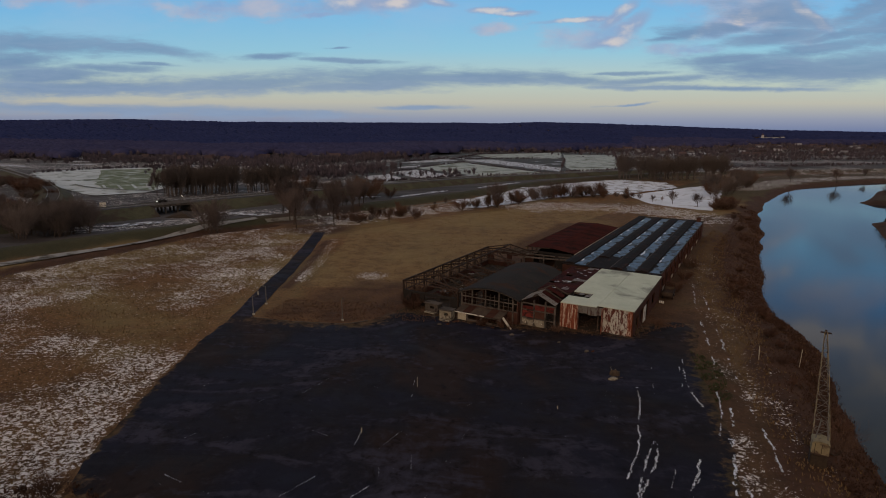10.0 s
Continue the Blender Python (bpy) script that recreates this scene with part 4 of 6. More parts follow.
def white_shed():
    t = thing("shed", SITE, "open-fronted shed with a flat pale roof and rusty corrugated cladding", "shed")
    rng = random.Random(3)
    # pale roof in two leaves, with a gap torn in the front left one
    part("roof_leaf", Geo().plate([(-6.2, -0.6, 5.22), (0.45, -0.6, 5.18), (0.45, 27.6, 5.42), (-6.2, 27.6, 5.46)], 0.14), M["white_roof"], t, "pale grey flat roofing")
    g = Geo()
    g.plate([(-13.1, -1.9, 5.16), (-6.26, -1.5, 5.20), (-6.26, 3.2, 5.24), (-13.1, 3.2, 5.20)], 0.14)
    g.plate([(-9.0, 3.2, 5.226), (-6.26, 3.2, 5.24), (-6.26, 6.4, 5.27), (-9.0, 6.4, 5.25)], 0.14)
    g.plate([(-13.1, 6.4, 5.23), (-6.26, 6.4, 5.27), (-6.26, 27.6, 5.45), (-13.1, 27.6, 5.42)], 0.14)
    part("roof_leaf", g, M["white_roof"], t, "pale grey flat roofing with a torn hole")
    for k in range(5):
        x = -12.6 + k * 0.85
        part("batten", Geo().bar((x, 3.1, 5.08), (x, 6.5, 5.11), 0.10, 0.10), M["timber"], t)
    for k, (x, y) in enumerate(((-10.2, 3.9), (-9.8, 5.2), (-11.6, 4.9))):
        part("slipped_sheet", Geo().plate([(x, y, 5.16), (x + 1.0, y + 0.1, 5.20), (x + 1.05, y + 1.3, 5.15), (x + 0.05, y + 1.2, 5.18)], 0.02), M["zinc_sheet"], t)
    for k in range(10):
        y = 0.4 + k * 2.9
        part("rafter", Geo().bar((-12.9, y, 4.93), (0.2, y, 4.95), 0.14, 0.24), M["timber"], t)
    for x in (-12.8, -6.3, 0.1):
        for k in range(6):
            part("post", Geo().box(x - 0.11, x + 0.11, 0.3 + k * 5.3, 0.52 + k * 5.3, 0, 4.85, 0.02), M["timber"], t)
    # front: rusted sheets, an opening with a zinc apron over it, pale sheets
    for k in range(4):
        w = 0.84
        part("corrugated_sheet", Geo().ribbed((-13.15 + k * w, -1.62, 4.98 + rng.uniform(-0.04, 0.04)), (1, 0, 0), (rng.uniform(-0.01, 0.01), 0, -1), w * 1.02, 4.9 + rng.uniform(-0.15, 0.05), 0.21, 0.028), M["rust_sheet"], t, "orange rusted corrugated sheet")
    for k in range(5):
        w = 0.92
        part("corrugated_sheet", Geo().ribbed((-9.78 + k * w, -1.1, 4.98 + rng.uniform(-0.04, 0.04)), (1, 0, 0), (0, 0, -1), w * 1.02, 1.7 + rng.uniform(-0.2, 0.1), 0.21, 0.026), M["zinc_sheet"], t, "dull zinc corrugated sheet")
    for k in range(6):
        w = 0.885
        part("corrugated_sheet", Geo().ribbed((-5.2 + k * w, -0.3, 5.0 + rng.uniform(-0.03, 0.03)), (1, 0, 0), (rng.uniform(-0.01, 0.01), 0, -1), w * 1.02, 4.9 + rng.uniform(-0.12, 0.06), 0.21, 0.028), M["pale_sheet"] if k < 5 else M["rust_sheet"], t, "pale corrugated sheet with rust runs")
    part("side_sheet", turned(Geo().box(-1.6, -0.2, -5.24, -5.18, 0, 4.95)), M["rust_sheet"], t)
    part("side_sheet", turned(Geo().box(-1.6, -0.5, -9.85, -9.79, 0, 4.95)), M["rust_sheet"], t)
    part("side_wall", turned(wall_with_openings(0.0, 27.2, 0, 4.9, 0.05, 0.27, [(2.6, 4.6, 0, 3.1), (6.2, 8.6, 0.9, 3.4), (11.5, 14.5, 0, 3.6), (18, 21, 1.2, 3.4)])), M["brick"], t, "sooty brick side wall")
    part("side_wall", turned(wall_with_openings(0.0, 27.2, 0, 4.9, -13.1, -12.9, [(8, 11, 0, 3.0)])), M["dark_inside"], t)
    part("back_wall", wall_with_openings(-12.9, 0.05, 0, 4.9, 27.0, 27.2, [(-8, -5, 0, 3.2)]), M["brick"], t)
    part("floor_slab", Geo().box(-12.9, 0.05, -1.0, 27.0, -0.1, 0.07), M["dirt"], t)
    part("door_leaf", Geo().box(0.34, 0.42, 8.8, 11.2, 0.1, 3.3, 0.02), M["white_paint"], t, "off-white sliding door leaf")
    part("gutter_board", Geo().bar((0.5, -0.6, 5.0), (0.5, 27.6, 5.22), 0.08, 0.3), M["timber"], t)
    part("brace", Geo().bar((1.5, 0.6, 0.0), (0.4, 0.1, 3.4), 0.14, 0.14), M["timber"], t)
    part("brace", Geo().bar((1.9, 3.4, 0.0), (0.4, 3.1, 2.8), 0.12, 0.12), M["timber"], t)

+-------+

• [Exercise aim]: Pictures are excluded; output everything else in the data verbatim.

• [Full solution]:
10.0 s
Continue the Blender Python (bpy) script that recreates this scene with part 4 of 6. More parts follow.
def white_shed():
    t = thing("shed", SITE, "open-fronted shed with a flat pale roof and rusty corrugated cladding", "shed")
    rng = random.Random(3)
    # pale roof in two leaves, with a gap torn in the front left one
    part("roof_leaf", Geo().plate([(-6.2, -0.6, 5.22), (0.45, -0.6, 5.18), (0.45, 27.6, 5.42), (-6.2, 27.6, 5.46)], 0.14), M["white_roof"], t, "pale grey flat roofing")
    g = Geo()
    g.plate([(-13.1, -1.9, 5.16), (-6.26, -1.5, 5.20), (-6.26, 3.2, 5.24), (-13.1, 3.2, 5.20)], 0.14)
    g.plate([(-9.0, 3.2, 5.226), (-6.26, 3.2, 5.24), (-6.26, 6.4, 5.27), (-9.0, 6.4, 5.25)], 0.14)
    g.plate([(-13.1, 6.4, 5.23), (-6.26, 6.4, 5.27), (-6.26, 27.6, 5.45), (-13.1, 27.6, 5.42)], 0.14)
    part("roof_leaf", g, M["white_roof"], t, "pale grey flat roofing with a torn hole")
    for k in range(5):
        x = -12.6 + k * 0.85
        part("batten", Geo().bar((x, 3.1, 5.08), (x, 6.5, 5.11), 0.10, 0.10), M["timber"], t)
    for k, (x, y) in enumerate(((-10.2, 3.9), (-9.8, 5.2), (-11.6, 4.9))):
        part("slipped_sheet", Geo().plate([(x, y, 5.16), (x + 1.0, y + 0.1, 5.20), (x + 1.05, y + 1.3, 5.15), (x + 0.05, y + 1.2, 5.18)], 0.02), M["zinc_sheet"], t)
    for k in range(10):
        y = 0.4 + k * 2.9
        part("rafter", Geo().bar((-12.9, y, 4.93), (0.2, y, 4.95), 0.14, 0.24), M["timber"], t)
    for x in (-12.8, -6.3, 0.1):
        for k in range(6):
            part("post", Geo().box(x - 0.11, x + 0.11, 0.3 + k * 5.3, 0.52 + k * 5.3, 0, 4.85, 0.02), M["timber"], t)
    # front: rusted sheets, an opening with a zinc apron over it, pale sheets
    for k in range(4):
        w = 0.84
        part("corrugated_sheet", Geo().ribbed((-13.15 + k * w, -1.62, 4.98 + rng.uniform(-0.04, 0.04)), (1, 0, 0), (rng.uniform(-0.01, 0.01), 0, -1), w * 1.02, 4.9 + rng.uniform(-0.15, 0.05), 0.21, 0.028), M["rust_sheet"], t, "orange rusted corrugated sheet")
    for k in range(5):
        w = 0.92
        part("corrugated_sheet", Geo().ribbed((-9.78 + k * w, -1.1, 4.98 + rng.uniform(-0.04, 0.04)), (1, 0, 0), (0, 0, -1), w * 1.02, 1.7 + rng.uniform(-0.2, 0.1), 0.21, 0.026), M["zinc_sheet"], t, "dull zinc corrugated sheet")
    for k in range(6):
        w = 0.885
        part("corrugated_sheet", Geo().ribbed((-5.2 + k * w, -0.3, 5.0 + rng.uniform(-0.03, 0.03)), (1, 0, 0), (rng.uniform(-0.01, 0.01), 0, -1), w * 1.02, 4.9 + rng.uniform(-0.12, 0.06), 0.21, 0.028), M["pale_sheet"] if k < 5 else M["rust_sheet"], t, "pale corrugated sheet with rust runs")
    part("side_sheet", turned(Geo().box(-1.6, -0.2, -5.24, -5.18, 0, 4.95)), M["rust_sheet"], t)
    part("side_sheet", turned(Geo().box(-1.6, -0.5, -9.85, -9.79, 0, 4.95)), M["rust_sheet"], t)
    part("side_wall", turned(wall_with_openings(0.0, 27.2, 0, 4.9, 0.05, 0.27, [(2.6, 4.6, 0, 3.1), (6.2, 8.6, 0.9, 3.4), (11.5, 14.5, 0, 3.6), (18, 21, 1.2, 3.4)])), M["brick"], t, "sooty brick side wall")
    part("side_wall", turned(wall_with_openings(0.0, 27.2, 0, 4.9, -13.1, -12.9, [(8, 11, 0, 3.0)])), M["dark_inside"], t)
    part("back_wall", wall_with_openings(-12.9, 0.05, 0, 4.9, 27.0, 27.2, [(-8, -5, 0, 3.2)]), M["brick"], t)
    part("floor_slab", Geo().box(-12.9, 0.05, -1.0, 27.0, -0.1, 0.07), M["dirt"], t)
    part("door_leaf", Geo().box(0.34, 0.42, 8.8, 11.2, 0.1, 3.3, 0.02), M["white_paint"], t, "off-white sliding door leaf")
    part("gutter_board", Geo().bar((0.5, -0.6, 5.0), (0.5, 27.6, 5.22), 0.08, 0.3), M["timber"], t)
    part("brace", Geo().bar((1.5, 0.6, 0.0), (0.4, 0.1, 3.4), 0.14, 0.14), M["timber"], t)
    part("brace", Geo().bar((1.9, 3.4, 0.0), (0.4, 3.1, 2.8), 0.12, 0.12), M["timber"], t)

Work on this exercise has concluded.